(Business Lounge Journal – Global News) Suatu kali WSJ merilis sebuah kisah seorang pengusaha yang berkebangsaan India memiliki pabrik pembuatan mainan di Tiongkok selama satu dekade. Namun kemudian ia memutuskan untuk membuat industri yang sama di negara asalnya dengan mempekerjakan belasan wanita berbaju sari yang memotong kain dan membuat boneka Elmo. Hal ini dikarenakan meningkatnya upah pekerja di Tiongkok sehingga mendorong pengusaha-pengusaha pakaian, sepatu, dan boneka keluar dari Tiongkok dan memilih negara-negara lain yang menyediakan tenaga kerja yang dapat dibayar lebih murah seperti Vietnam, Kamboja, dan tentu saja India sebagai negara dengan jumlah penduduk terbanyak kedua. Dengan demikian India memiliki kesiapan SDM yang lebih dari negara-negara lainnya, ditambah lagi mereka bersedia untuk dibayar dengan kompensasi yang lebih rendah. Hal ini tentu saja membuka lapangan pekerjaan yang baru di India dan juga menyebabkan beberapa dari mereka yang semula bertani beralih profesi menjadi buruh pabrik.
Lalu berapakah harga upah seorang buruh di India? Menurut data Boston Consulting Group, upah buruh pabrik di India kurang dari setengah upah buruh di Tiongkok, setelah disesuaikan dengan produktivitas: USD 5,36 (atau hampir 75ribu rupiah) per jam dibandingkan dengan USD 14,60 (sekitar 202ribu rupiah) per jam. Ditambah lagi India memiliki tenaga kerja yang berlimpah dan pertumbuhan upah yang stabil, beberapa pemilik pabrik rasa, selama lebih dari satu dekade.
Sebenarnya Tiongkok telah menjadi tempat bagi banyak industri yang mencari SDM murah sejak 30 tahun yang lalu. Namun sekitar 8 tahun yang lalu, para pemilik bisnis mulai melirik Vietnam sebagai tempat mereka berbisnis. Kini upah buruh di Vietnam mencapai sekitar USD 215 per bulan atau sekitar 2,9 juta rupiah per bulan. Tetap lebih kecil bila dibandingkan dengan standard upah di Tiongkok yang dapat mencapai lebih dari 4 juta rupiah. Namun belum dapat dipastikan apakah 10 tahun ke depan Vietnam akan tetap menjadi tempat yang baik untuk mendirikan industri, demikian seperti dilansir oleh WSJ.

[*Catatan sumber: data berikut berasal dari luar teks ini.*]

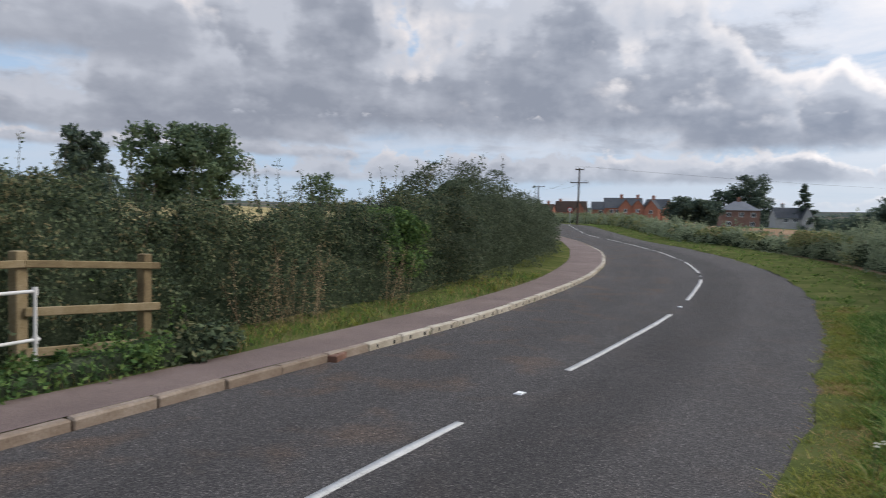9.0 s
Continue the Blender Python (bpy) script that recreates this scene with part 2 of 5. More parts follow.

Untuk saat ini India memang memiliki masa depan yang cerah untuk menjadi tempat para pengusaha membangun parib-pabriknya di sana, namun bukan berarti tanpa kendala. Masalah infrastruktur tetaplah menjadi kendala sebab keberaan India saat ini dinilai belum memadai untuk mendukung pengiriman bahan baku dan produk jadi. Sebab hujan lebat yang turun saja dapat menghambat jalannya kereta yang membawa bahan baku. (Walaupun saat ini infrastruktur India sudah jauh lebih baik pada 20 tahun etrakhir.) Belum lagi biaya pajak dan prosedur yang dinilai belum mendukung.
Beberapa negara lain yang juga sering kali menjadi pertimbangan namun hingga sekarang belum dianggap memadai adalah Sri Lanka yang kondisinya masih belum pulih dari perang saudara, Bangladesh yang belum stabil situasi politik dan alamnya, atau Kamboja dengan tingkat korupsi yang juga mengkuatirkan.